The time between leaving my headship and getting my new job was awful. I felt crushed, guilty and a failure. I dared not leave the house for fear of seeing someone I knew. I couldn’t have begun to know what to say.  I wasn’t allowed to discuss the situation if I did see anyone anyway.   I’m so lucky to have my family and close friends who kept me on the right track and looked after me for that time.  
Now I have started my new job as a class teacher. I absolutely love it. I applied and got the job at interview, even having to do a observed English session. Those weren’t invented last time I got a job as a class teacher. I was nervous but it went well, as did the interview.  I have no choice but to work in order to feed my children and ensure they have a roof over their heads.  However I consider myself fortunate that the job I can do, teaching, is so much fun. 

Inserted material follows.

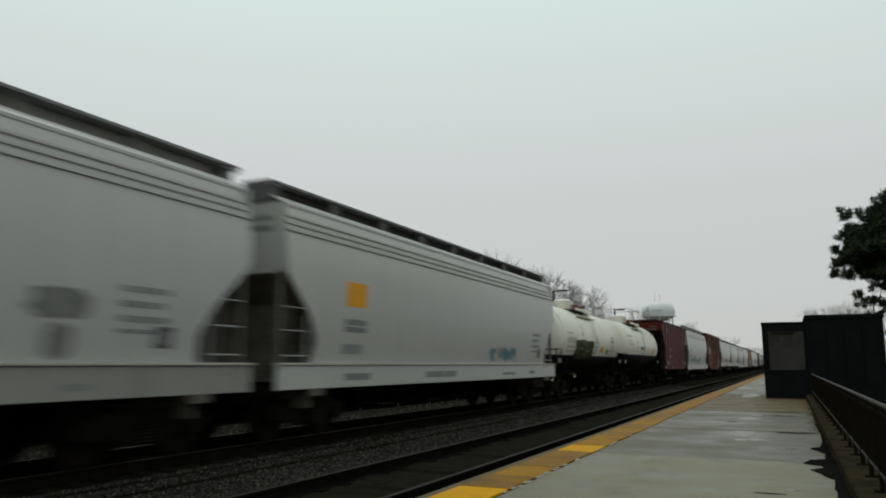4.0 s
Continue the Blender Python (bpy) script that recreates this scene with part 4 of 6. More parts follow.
    for s in ((1, -1) if modern or end_step else (1,)):
        part("end_board", MB().box(-w1 + 0.02, w1 - 0.02, min(s * (ye - 0.28), s * (hl - 0.44)), max(s * (ye - 0.28), s * (hl - 0.44)), board_z - 0.10, board_z - 0.05), M_grating if modern else M_grime_shade, car)
    m = MB()
    for k, (za, zz, wx) in enumerate(((3.98, 4.08, 0.5), (3.78, 3.90, 0.75))):
        m.box(1.25 - wx, 1.25, -ye - 0.006, -ye - 0.001, za, zz)
    part("end_lettering", m, M_box_mark if dark else M_letter, car)
    if not modern:
        for s in (1, -1):
            part("gutter_lip", MB().box(min(s * 1.575, s * 1.60), max(s * 1.575, s * 1.60), -ye + 0.3, ye - 0.05, ze - 0.03, ze + 0.002), M_lip, car, "thin pale tan gutter edge")
    # bays below
    nb = bays or (4 if modern else 3)
    span = 2 * (ye - (3.0 if modern and not big_end else 1.9))
    wb = span / nb
    for i in range(nb):
        y0 = -span / 2 + wb * i
        a = 0.40 * wb
        z1 = (s0 + 0.2 if modern else zb)
        o = [(y0 + 0.02, z1), (y0 + wb - 0.02, z1), (y0 + wb - a, 0.56), (y0 + a, 0.56)]
        vs = [(-1.40, y, z) if z > 0.8 else (-0.6, y, z) for y, z in o] + [(1.40, y, z) if z > 0.8 else (0.6, y, z) for y, z in o]
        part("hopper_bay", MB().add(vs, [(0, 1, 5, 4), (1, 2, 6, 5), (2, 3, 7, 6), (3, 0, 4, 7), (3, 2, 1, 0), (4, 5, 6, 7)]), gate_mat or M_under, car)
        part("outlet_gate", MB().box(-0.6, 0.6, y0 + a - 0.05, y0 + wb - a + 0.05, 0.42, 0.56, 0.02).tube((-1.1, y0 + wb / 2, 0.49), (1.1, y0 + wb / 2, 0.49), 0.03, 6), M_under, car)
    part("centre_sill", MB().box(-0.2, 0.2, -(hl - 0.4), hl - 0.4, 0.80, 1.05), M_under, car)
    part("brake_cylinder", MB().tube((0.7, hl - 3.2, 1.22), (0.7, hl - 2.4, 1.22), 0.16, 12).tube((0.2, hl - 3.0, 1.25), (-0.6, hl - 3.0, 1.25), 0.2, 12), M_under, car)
    for y in (-(hl - 2.05), hl - 2.05):
        add_truck(car, y)
        pad = y + (0.5 if y > 0 else -0.5)
        part("jack_pad", MB().box(1.50, 1.60, pad - 0.2, pad + 0.2, s0 - 0.12 if modern else zb - 0.40, s0 + 0.01 if modern else zb - 0.08), cavity if modern or body in (P_dustgrey, P_silver) else M_jack if dark else sill, car)
        if not modern and zb > 1.3:
            e0, e1 = sorted((pad, ye if y > 0 else -ye))
            for x0 in (1.47, -1.515):
                part("end_plate", MB().box(x0, x0 + 0.045, e0, e1, 1.0, zb - 0.09, 0.006), M_under if dark else cavity, car)
    couplers(car, hl)
    return car, xs, ye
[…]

It’s 12 years since I last had a full time class teaching job. It has changed a lot and I’m having to build up stamina for the workload. Obviously being a headteacher had workload issues too but teacher workload is different. The amount to get done is just enormous. It isn’t sitting in front of a blank SEF panicking, this weekend it is making story paths and play dough. It is a breath of fresh air though being excited about planning and teaching.  Life is much better now that I am coping well with the workload, which I know I didn’t toward the end of my headship. 
Time goes so fast in a year one class. I’m loving having my own class again and there’s so much fun to have. I’m getting positive feedback about how I’m doing which I haven’t had for quite a while. I was particularly happy to hear positive things from the most important adults, the class teaching assistants.

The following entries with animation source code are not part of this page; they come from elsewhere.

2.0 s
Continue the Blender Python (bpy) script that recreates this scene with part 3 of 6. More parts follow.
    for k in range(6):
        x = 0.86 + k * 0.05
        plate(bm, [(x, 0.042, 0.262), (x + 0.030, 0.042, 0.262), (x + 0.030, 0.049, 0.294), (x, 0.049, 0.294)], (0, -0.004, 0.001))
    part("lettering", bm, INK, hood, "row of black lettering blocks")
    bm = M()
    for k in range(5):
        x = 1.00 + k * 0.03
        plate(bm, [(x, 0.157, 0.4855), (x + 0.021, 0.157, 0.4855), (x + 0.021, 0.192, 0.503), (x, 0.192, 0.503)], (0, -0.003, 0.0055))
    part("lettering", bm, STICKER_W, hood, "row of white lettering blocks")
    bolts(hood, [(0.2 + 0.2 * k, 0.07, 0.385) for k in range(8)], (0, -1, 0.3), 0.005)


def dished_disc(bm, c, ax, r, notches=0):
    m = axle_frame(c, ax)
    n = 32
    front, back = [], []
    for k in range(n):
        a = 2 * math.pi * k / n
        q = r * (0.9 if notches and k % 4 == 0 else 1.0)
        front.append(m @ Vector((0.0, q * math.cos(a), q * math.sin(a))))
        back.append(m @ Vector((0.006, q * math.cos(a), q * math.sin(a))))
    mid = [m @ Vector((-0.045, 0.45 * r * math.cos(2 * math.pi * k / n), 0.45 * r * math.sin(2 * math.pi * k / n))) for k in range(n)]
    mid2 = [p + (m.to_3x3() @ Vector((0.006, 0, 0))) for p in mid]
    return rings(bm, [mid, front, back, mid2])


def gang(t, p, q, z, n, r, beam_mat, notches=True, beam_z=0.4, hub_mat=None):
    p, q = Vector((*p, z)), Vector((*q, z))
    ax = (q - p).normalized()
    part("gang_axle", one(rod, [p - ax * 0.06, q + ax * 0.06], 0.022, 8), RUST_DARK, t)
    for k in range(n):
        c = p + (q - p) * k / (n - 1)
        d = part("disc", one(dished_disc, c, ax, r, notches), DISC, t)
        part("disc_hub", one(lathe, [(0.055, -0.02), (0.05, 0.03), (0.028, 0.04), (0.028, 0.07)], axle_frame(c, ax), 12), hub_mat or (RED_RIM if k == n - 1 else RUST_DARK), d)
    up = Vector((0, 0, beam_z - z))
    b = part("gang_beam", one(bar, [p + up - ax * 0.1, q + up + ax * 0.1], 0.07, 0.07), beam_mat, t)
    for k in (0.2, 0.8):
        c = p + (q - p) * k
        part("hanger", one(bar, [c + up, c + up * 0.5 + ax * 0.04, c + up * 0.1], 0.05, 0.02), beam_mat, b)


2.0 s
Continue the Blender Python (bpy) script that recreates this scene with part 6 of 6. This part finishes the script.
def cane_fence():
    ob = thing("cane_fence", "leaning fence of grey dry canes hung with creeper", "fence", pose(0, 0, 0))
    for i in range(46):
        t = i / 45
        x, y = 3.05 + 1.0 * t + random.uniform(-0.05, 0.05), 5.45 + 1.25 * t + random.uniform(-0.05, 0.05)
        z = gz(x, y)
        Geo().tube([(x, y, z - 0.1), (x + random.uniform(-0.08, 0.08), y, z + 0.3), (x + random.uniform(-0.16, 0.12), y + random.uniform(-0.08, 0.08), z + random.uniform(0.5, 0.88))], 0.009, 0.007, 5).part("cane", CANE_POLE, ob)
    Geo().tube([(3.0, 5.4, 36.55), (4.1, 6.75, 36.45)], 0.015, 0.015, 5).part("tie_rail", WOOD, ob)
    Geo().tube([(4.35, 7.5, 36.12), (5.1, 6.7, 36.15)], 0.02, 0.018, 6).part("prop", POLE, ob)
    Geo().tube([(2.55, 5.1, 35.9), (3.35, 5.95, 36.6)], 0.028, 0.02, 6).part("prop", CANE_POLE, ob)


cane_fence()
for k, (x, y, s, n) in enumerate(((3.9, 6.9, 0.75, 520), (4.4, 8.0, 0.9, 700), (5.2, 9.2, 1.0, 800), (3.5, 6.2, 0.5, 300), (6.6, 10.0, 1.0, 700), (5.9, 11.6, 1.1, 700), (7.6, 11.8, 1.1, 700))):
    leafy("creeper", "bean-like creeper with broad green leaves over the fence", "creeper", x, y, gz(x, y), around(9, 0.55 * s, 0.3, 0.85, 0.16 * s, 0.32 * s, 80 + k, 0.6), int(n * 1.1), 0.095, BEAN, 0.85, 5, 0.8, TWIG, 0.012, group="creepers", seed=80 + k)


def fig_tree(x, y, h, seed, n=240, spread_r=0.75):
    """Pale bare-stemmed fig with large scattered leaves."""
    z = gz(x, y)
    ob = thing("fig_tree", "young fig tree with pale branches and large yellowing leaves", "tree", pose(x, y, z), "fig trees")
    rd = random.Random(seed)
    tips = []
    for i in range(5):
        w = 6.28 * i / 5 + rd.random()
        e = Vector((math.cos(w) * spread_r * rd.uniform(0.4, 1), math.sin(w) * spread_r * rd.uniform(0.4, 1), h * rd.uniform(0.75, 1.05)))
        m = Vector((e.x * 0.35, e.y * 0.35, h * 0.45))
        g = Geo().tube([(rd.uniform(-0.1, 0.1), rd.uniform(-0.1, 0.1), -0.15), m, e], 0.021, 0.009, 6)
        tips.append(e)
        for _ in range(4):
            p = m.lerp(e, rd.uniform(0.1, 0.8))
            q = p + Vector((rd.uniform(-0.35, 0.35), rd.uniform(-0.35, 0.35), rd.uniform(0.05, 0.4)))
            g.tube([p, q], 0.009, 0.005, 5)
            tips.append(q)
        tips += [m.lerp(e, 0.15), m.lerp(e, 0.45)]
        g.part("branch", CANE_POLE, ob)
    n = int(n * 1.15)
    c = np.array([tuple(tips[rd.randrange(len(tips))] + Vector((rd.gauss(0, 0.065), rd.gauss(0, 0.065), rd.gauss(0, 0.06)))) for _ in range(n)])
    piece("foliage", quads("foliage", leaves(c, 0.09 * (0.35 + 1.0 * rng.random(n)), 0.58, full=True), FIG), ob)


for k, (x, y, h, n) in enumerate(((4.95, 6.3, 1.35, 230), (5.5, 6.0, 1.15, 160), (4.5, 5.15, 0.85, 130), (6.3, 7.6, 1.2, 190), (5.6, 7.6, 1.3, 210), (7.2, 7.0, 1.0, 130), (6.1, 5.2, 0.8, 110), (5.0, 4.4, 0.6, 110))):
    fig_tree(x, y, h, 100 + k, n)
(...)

Last week Laura Beale, the police officer who resigned very publicly, spoke on Newsnight. One thing she said really resonated with me when asked what led to her decision. She said:
‘When you’re thinking about going into work and it’s a sad thing. It shouldn’t be sad. The whole point of life is to be happy and when you just can’t, it’s so suffocating.’
I am a teacher, there aren’t enough hours in the day. But I am happy.